Hugh Grant has the dependable charm of the cliché British leading man, and it’s nice to see that he has managed, at times, to go against this stereotypically written role. But it’s always nice to plunge back into what made him so enjoyable in the first place, and by the looks of The Re-Write, even Hugh Grant knows this. From director Marc Lawrence, a man who has exclusively worked with Grant, you’d not be surprised that their fourth and final pairing together brings about some of the strongest romcom tropes, bringing them out for one last trip down predictable memory lane.
But sometimes that’s exactly the type of film you need, and The Re-Write should definitely be written off as a mediocre piece of film that does nothing to show us the strengths of its supporting cast members, no matter how talented they are. J.K. Simmons appears in this, winning an Oscar the same year for his pivotal and perfect role in Whiplash. His role in The Re-Write is obviously small, but that doesn’t stop it from being some truly enjoyable fun. Although contained to just a handful of scenes, Simmons is given some of the better throwaway lines of the piece, leading to some nice breaks in the steady and predictable main plotline.
Perhaps the best part of The Re-Write is in fact its side plots. Anything that can keep us away from the generic “will they, won’t they?” standings of the plotline between Grant and Marisa Tomei is a godsend. Their chemistry isn’t even that bad, it’s just awkwardly predictable in a way that teenage romcoms are. It feels lacking in innovation, which is fair enough if the audience are invested along the way, but The Re-Write doesn’t try to give us anything effective enough to care for this dynamic. It’s incredibly lucky then that Tomei and Grant are two great performers, and it does feel like it’s worth it to wade through all the uselessly unfocused plot derivatives to get to the core of their solid leading roles.
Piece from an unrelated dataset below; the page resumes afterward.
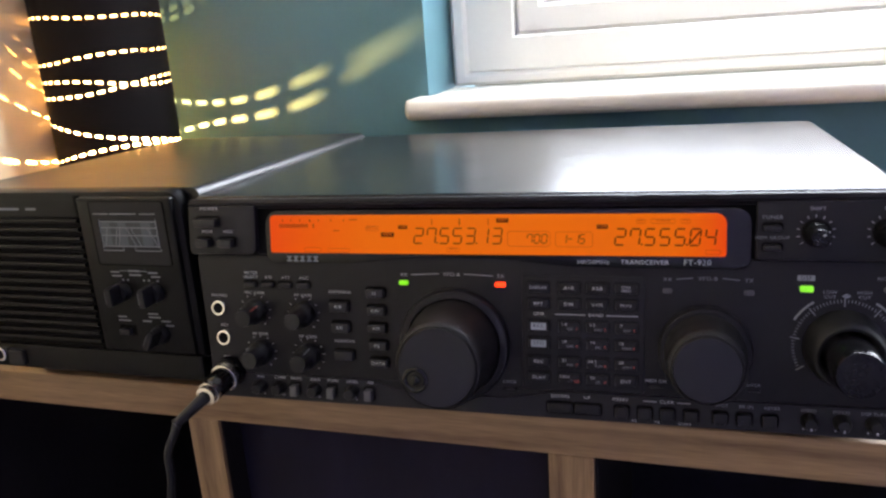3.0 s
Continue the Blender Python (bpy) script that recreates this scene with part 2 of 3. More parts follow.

Grant thrives more in his chemistry with the students he teaches though. Starring as Keith Michaels, an Oscar winning screenwriter that finds himself down on his luck and in a state of writer’s block, takes up a film writing position at a college on the East Coast. It’s your typical styling of the “leading character must find themselves”, and Grant is no stranger to this role. His ditsy, typical performance works real wonders here; the occasions he can blend charming and bumbling together in that bittersweet fashion is truly remarkable.
But that is in fact the only real positive of the film, one that Grant manages to carry the whole way through the running time. Grueling at times, rewarding at others, a real mixed bag at times, a film that manages to catch you on a good day will be thoroughly enjoyable. The Re-Write suffers greatly from the one thing keeping it interesting, and for that reason alone it can be nothing more than forgettably light filler. Enjoyable, but not worthy of real analysis, praise or much else.